Vi segnalo un’interessante intervista a Leonardo Maugeri pubblicata lunedì su Affari e Finanza de la Repubblica sulle cause del crollo nel prezzo del barile e sull’impatto che questo può avere sulla leadership russa:
[…] Qual è la vera situazione della Russia?

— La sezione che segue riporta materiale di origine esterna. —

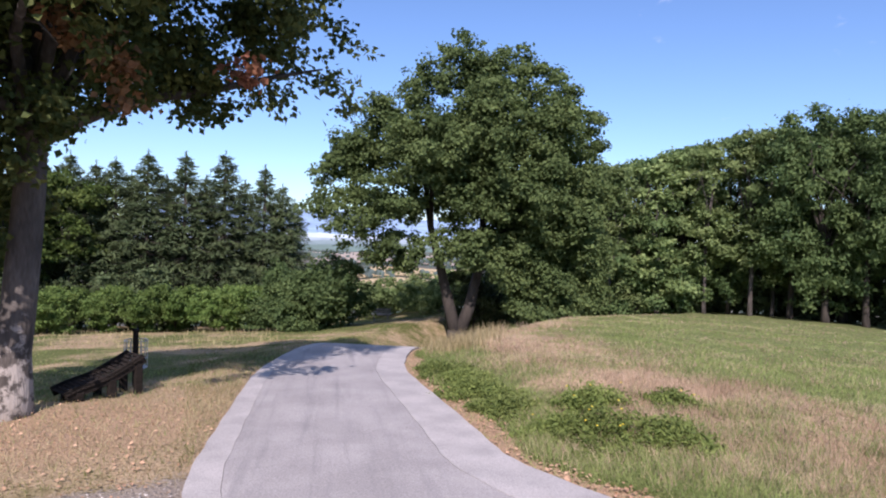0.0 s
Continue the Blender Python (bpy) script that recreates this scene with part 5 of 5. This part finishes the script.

«Oggi di fatto Mosca è il maggior produttore di petrolio al mondo con 10,4 milioni di barili perché a differenza dei Paesi arabi produce tutto quello che può senza tenere alcuna capacità inutilizzata. Nel gas tutto questo è ancora amplificato. La Russia, malgrado tutto, malgrado il caso ucraino, ha ancora bisogno dell’Europa come mercato di sbocco in un momento in cui le quotazioni del gas stanno anch’esse scendendo. L’accordo con la Cina dispiegherà i suoi effetti fra molti anni. È importante ricordare che per i leader prima sovietici e poi russi le quotazioni degli idrocarburi, prima fonte di ricchezza del Paese, sono in diretta dipendenza con le loro fortune. Breznev godette di un grande consenso popolare nella seconda metà degli anni ‘70 quando i prezzi salirono alle stelle. La crisi di Gorbaciov e dell’Urss iniziò nel 1986, anno in cui il greggio era sceso fino a 9 dollari. Una nuova crisi piombò sul Paese verso la fine degli anni ‘90, culminata nel default tecnico della Russia nel 1998, e costò l’instabilità e il declino a Eltsin. Negli ultimi anni Putin a sua volta ha cavalcato gli alti prezzi del petrolio del del gas fino a due anni fa e ora, non a caso, sta cercando in tutti i modi di evitare che una caduta prolungata dei prezzi si traduca in una crisi personale di consenso all’interno della Russia, che aprirebbe nuovi scenari».